À noter que l’article 16 de la loi du 30 avril 2025 élargit le champ d’application de l’action collective au droit du travail dans son ensemble alors qu’il était auparavant restreint dans ce domaine à la lutte contre les discriminations et à la protection des données personnelles.
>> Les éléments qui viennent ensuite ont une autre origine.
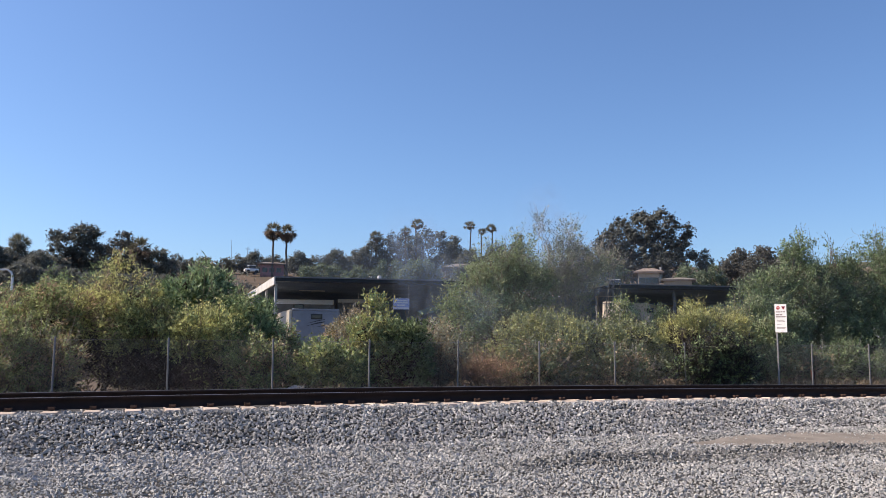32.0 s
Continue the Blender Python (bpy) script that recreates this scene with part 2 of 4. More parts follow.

Une action de groupe peut désormais être engagée contre tout manquement d’un employeur à ses obligations lorsque ce manquement cause un préjudice à plusieurs personnes placées sous son autorité.
Huit tribunaux compétents
Un décret du 16 juillet 2025 désigne les tribunaux judiciaires compétents pour statuer sur les actions de groupe introduites depuis l’entrée en vigueur de la réforme :
Siège | Ressort |
Paris | Ressort des cours d'appel de Bourges, Orléans, Paris, Saint-Denis, Versailles, du tribunal supérieur d'appel de Saint-Pierre-et-Miquelon et du tribunal de première instance de Mata-Utu |
Marseille | Ressort des cours d'appel d'Aix-en-Provence, Bastia, Montpellier, Nîmes |
Lyon | Ressort des cours d'appel de Chambéry, Grenoble, Lyon, Riom |
Lille | Ressort des cours d'appel d'Amiens, Douai, Reims, Rouen |
Bordeaux | Ressort des cours d'appel d'Agen, Bordeaux, Limoges, Pau, Toulouse |
Rennes | Ressort des cours d'appel d'Angers, Caen, Poitiers, Rennes |
Nancy | Ressort des cours d'appel de Besançon, Colmar, Dijon, Metz, Nancy |
Fort-de-France | Ressort des cours d'appel de Basse-Terre, Cayenne, Fort-de-France |
Alors que les juridictions de première instance sont déjà surchargées, le choix de confier le contentieux des actions de groupe à huit tribunaux judiciaires seulement ne fait pas l’unanimité. Ainsi pour l’avocat Patrick Lingibé, membre du Conseil national des barreaux, le risque est grand d’un éloignement des justiciables et d’une inégalité d’accès à la justice.